L’apparition et la diversification des arbres sur Terre sont le résultat d’une longue évolution. Il y a plus d’un milliard d’années, les premiers végétaux étaient sans doute des algues vertes minuscules qui peuplaient l’océan. C’est à partir de ces algues que d’autres végétaux, de petites plantes proches des mousses, ont colonisé la terre ferme il y a 500 millions d’années. Puis d’autres plantes terrestres se sont diversifiées, parmi lesquelles les fougères et plantes à graines.

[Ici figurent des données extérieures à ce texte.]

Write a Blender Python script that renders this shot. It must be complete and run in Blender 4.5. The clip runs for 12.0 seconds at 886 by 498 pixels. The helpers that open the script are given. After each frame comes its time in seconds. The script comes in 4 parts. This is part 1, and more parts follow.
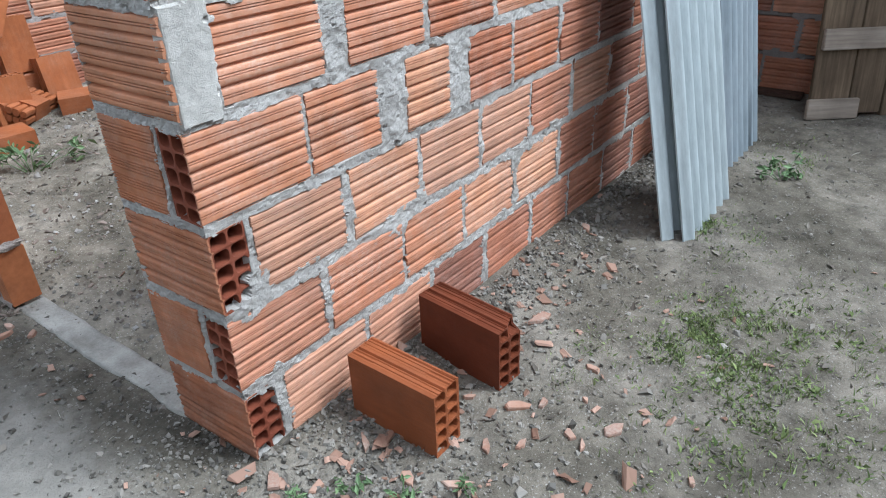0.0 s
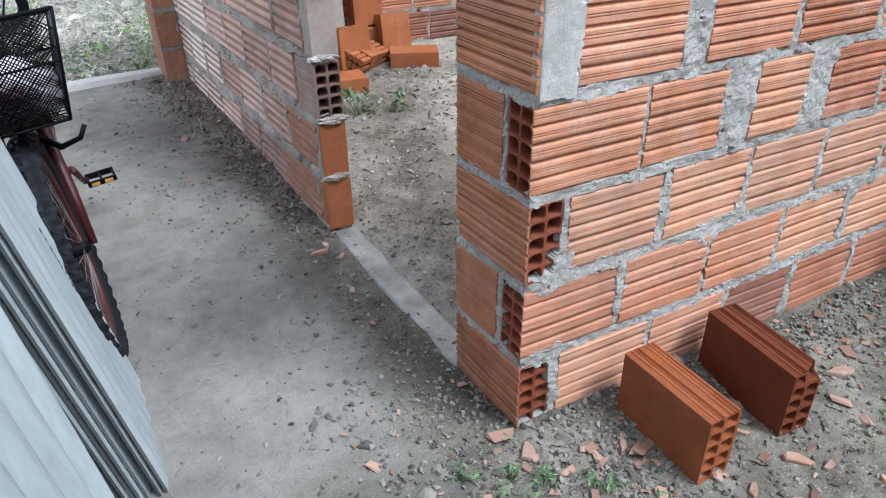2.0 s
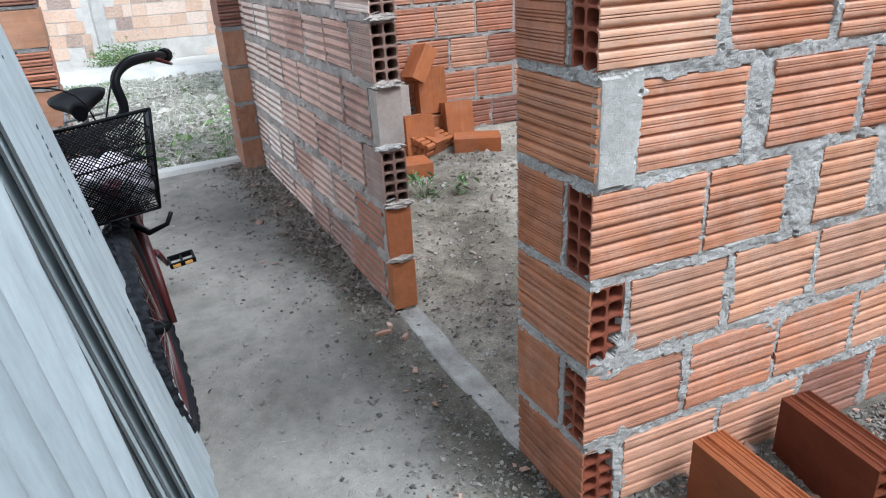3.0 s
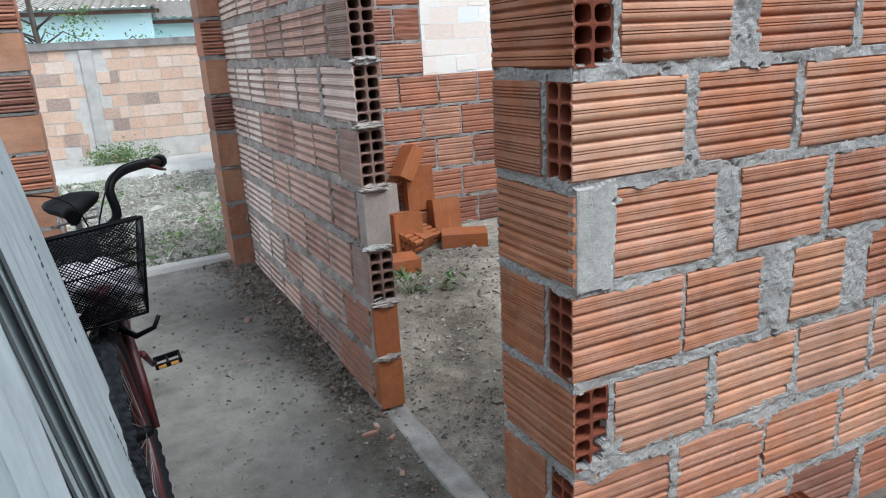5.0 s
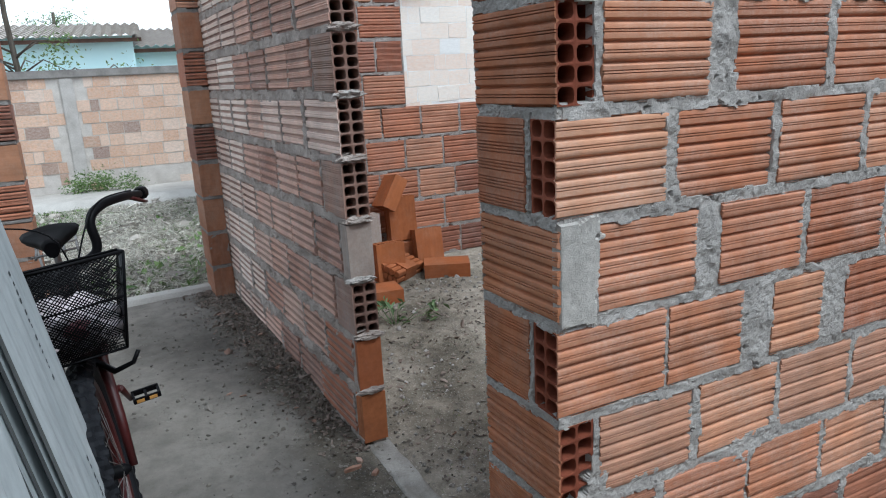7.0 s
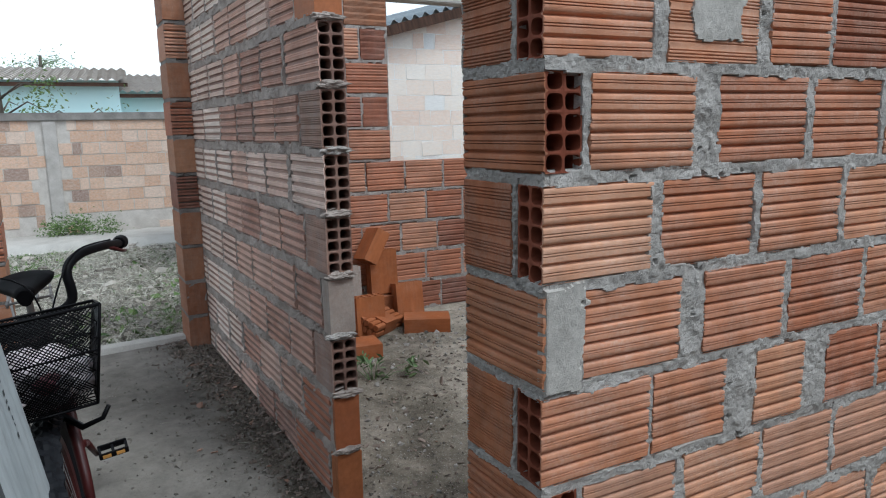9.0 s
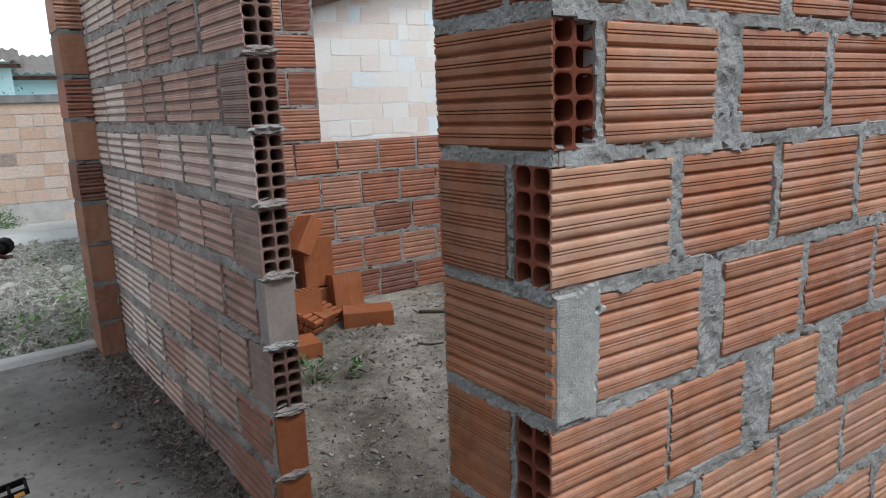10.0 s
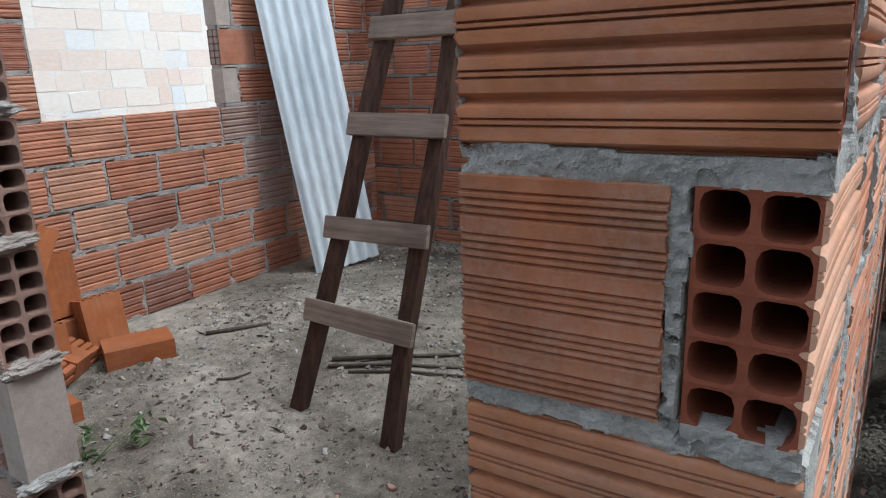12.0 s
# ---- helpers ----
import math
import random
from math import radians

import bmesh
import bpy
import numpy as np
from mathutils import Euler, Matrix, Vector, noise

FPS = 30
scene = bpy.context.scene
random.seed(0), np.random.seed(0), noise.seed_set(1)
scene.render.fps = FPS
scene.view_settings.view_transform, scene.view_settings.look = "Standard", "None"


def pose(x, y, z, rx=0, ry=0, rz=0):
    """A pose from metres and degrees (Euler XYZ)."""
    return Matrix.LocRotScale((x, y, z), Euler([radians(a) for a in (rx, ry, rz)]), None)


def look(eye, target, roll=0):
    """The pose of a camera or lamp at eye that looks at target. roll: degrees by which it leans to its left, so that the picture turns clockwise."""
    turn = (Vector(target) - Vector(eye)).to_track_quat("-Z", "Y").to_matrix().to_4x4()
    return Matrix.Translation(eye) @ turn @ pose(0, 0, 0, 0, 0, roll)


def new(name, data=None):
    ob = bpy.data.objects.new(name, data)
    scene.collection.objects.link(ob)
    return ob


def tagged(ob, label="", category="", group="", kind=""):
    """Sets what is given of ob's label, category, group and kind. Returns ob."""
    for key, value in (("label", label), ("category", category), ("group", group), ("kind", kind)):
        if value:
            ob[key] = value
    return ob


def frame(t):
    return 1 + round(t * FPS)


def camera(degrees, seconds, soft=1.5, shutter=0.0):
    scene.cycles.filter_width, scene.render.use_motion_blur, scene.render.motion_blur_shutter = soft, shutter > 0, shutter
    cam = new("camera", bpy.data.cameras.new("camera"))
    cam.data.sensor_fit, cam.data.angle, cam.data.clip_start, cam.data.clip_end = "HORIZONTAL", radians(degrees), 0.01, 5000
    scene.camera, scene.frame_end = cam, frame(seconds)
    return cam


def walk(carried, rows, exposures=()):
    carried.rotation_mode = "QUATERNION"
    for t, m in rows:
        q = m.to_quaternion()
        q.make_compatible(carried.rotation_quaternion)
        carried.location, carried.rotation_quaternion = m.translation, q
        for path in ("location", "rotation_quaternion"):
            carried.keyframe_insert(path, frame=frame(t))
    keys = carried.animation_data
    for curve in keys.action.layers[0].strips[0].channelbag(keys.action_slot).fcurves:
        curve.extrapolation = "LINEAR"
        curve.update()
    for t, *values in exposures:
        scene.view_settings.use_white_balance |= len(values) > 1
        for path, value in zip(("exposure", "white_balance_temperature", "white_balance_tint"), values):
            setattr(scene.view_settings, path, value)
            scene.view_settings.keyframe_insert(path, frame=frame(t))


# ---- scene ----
cam = camera(65.6, 12.0, soft=1.1)
PATH = [
    (0, (-0.572, -1.13, 1.248), (0.719, 0.025, 0.248), -2.4),
    (0.5, (-0.603, -1.096, 1.259), (0.538, 0.193, 0.241), -1.6),
    (1, (-0.637, -1.068, 1.254), (0.381, 0.314, 0.226), -1.4),
    (1.5, (-0.661, -1.046, 1.255), (0.22, 0.422, 0.22), -0.6),
    (2, (-0.68, -1.046, 1.255), (0.045, 0.513, 0.235), -0.9),
    (2.5, (-0.682, -1.052, 1.268), (-0.018, 0.594, 0.346), -2.4),
    (3, (-0.69, -1.076, 1.282), (-0.085, 0.649, 0.47), -3.3),
    (3.5, (-0.694, -1.085, 1.296), (-0.076, 0.674, 0.574), -3.3),
    (5.5, (-0.678, -1.1, 1.324), (0.012, 0.695, 0.775), -3.4),
    (6, (-0.682, -1.1, 1.328), (0.021, 0.695, 0.792), -3.3),
    (6.5, (-0.684, -1.096, 1.334), (0.032, 0.699, 0.82), -3.1),
    (7, (-0.686, -1.095, 1.336), (0.051, 0.697, 0.841), -3.0),
    (9, (-0.693, -1.079, 1.356), (0.117, 0.715, 1.005), -1.1),
    (9.5, (-0.678, -0.924, 1.356), (0.24, 0.82, 1.019), -3.1),
    (10, (-0.646, -0.777, 1.337), (0.349, 0.909, 0.925), -2.0),
    (10.5, (-0.551, -0.575, 1.315), (0.382, 1.136, 0.868), -4.0),
    (11, (-0.496, -0.382, 1.329), (0.542, 1.269, 0.882), -1.0),
    (11.5, (-0.49, -0.174, 1.321), (0.821, 1.245, 0.804), -1.7),
    (12, (-0.493, -0.066, 1.332), (1.033, 1.117, 0.809), -2.0),
]
walk(cam, [(t, look(eye, target, roll)) for t, eye, target, roll in PATH],
     exposures=[(t, e + 0.8, k, 4.0) for t, e, k in ((0.0, 0.34, 5560), (2.5, 0.33, 5560), (3.7, 0.14, 5620), (5.5, -0.2, 5700), (7.2, -0.47, 5720), (9.0, -0.68, 5800), (10.5, -0.67, 5750), (11.5, -0.45, 5750), (12.0, -0.27, 5750))])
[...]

Parmi cette multitude de plantes, de nombreuses espèces sont des arbres, d’autres sont des herbes, des lianes, des plantes aquatiques, etc. Mais que désigne-t-on par arbre ? Pour certains botanistes, les arbres doivent avoir un tronc qui résulte d’une croissance en épaisseur continue, conduisant à la formation de bois. Pour d’autres botanistes, comme le spécialiste des arbres Francis Hallé, les arbres sont toutes les « grandes » plantes, à longue durée de vie, avec un tronc à croissance verticale même sans former de bois (ce qui inclut donc les fougères arborescentes, palmiers, bananiers et dragonniers).

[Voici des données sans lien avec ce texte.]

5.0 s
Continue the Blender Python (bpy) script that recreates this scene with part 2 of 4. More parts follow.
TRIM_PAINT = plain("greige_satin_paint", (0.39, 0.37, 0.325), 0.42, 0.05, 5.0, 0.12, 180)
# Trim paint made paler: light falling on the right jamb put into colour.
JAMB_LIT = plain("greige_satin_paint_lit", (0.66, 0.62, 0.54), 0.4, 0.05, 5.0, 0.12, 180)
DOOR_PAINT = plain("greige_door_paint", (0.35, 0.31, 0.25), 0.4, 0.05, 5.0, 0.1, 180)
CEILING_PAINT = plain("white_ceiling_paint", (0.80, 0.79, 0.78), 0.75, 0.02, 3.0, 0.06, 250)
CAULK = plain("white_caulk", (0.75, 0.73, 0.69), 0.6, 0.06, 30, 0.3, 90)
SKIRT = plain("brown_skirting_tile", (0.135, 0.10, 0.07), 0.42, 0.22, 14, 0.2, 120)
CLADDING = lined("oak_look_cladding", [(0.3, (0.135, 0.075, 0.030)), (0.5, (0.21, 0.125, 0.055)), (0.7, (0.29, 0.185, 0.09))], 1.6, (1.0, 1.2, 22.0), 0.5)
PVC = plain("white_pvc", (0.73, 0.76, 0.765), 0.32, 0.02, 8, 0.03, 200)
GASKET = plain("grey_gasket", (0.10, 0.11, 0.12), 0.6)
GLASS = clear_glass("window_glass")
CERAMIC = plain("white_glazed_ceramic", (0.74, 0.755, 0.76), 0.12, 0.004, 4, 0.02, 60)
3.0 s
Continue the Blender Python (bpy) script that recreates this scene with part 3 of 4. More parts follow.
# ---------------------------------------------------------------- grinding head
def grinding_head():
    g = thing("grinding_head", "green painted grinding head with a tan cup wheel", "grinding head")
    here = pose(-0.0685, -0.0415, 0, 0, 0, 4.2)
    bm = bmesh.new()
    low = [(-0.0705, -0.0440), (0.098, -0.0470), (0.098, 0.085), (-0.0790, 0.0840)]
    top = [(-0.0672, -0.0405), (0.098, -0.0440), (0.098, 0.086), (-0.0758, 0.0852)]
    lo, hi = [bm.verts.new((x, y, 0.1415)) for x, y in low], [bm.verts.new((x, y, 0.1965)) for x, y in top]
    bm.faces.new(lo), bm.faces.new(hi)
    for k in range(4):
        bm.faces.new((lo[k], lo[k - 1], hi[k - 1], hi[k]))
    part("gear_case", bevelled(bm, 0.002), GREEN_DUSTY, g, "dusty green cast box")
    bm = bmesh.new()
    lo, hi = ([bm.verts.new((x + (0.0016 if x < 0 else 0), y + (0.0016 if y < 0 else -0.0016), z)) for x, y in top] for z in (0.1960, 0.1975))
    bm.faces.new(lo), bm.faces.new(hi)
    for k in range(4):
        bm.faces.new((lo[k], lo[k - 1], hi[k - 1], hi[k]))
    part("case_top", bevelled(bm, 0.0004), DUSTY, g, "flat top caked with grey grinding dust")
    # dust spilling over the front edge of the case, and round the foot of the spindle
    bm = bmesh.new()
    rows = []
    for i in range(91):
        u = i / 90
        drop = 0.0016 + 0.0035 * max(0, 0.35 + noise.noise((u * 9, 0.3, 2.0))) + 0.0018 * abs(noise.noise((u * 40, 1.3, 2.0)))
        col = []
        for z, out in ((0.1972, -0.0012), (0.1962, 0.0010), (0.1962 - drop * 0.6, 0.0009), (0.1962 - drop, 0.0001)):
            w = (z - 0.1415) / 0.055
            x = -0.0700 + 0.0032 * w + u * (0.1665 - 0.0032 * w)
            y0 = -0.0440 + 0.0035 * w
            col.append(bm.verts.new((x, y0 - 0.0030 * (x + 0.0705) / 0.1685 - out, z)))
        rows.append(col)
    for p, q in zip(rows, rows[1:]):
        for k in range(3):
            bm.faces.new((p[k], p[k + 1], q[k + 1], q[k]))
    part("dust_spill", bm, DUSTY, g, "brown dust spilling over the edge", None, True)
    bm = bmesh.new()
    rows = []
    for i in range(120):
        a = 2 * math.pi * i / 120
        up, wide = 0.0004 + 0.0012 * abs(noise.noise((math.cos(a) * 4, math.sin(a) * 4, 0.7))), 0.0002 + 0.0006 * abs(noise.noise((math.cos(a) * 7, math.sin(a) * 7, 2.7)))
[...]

Peut-on dire que toutes les espèces d’arbres sont apparues à partir d’une seule espèce d’arbre ancestrale ? Répondre à cette question demande de reconstituer les liens de parenté entre les espèces d’arbres. Le résultat de cette démarche comparative des espèces aboutit à une conclusion claire, indépendamment de l’une ou l’autre définition de l’arbre : les espèces d’arbres appartiennent à des familles botaniques diverses et éloignées dans lesquelles on trouve souvent à la fois des arbres et d’autres formes comme des herbes par exemple.
Cela signifie que les espèces d’arbres ne sont pas plus étroitement apparentées entre elles qu’elles ne le sont d’autres formes de vie végétales (comme les herbes). En d’autres termes, les arbres sont apparus plusieurs fois indépendamment au cours de l’évolution, et il n’y a finalement pas une espèce d’arbre qui soit l’ancêtre de toutes les autres.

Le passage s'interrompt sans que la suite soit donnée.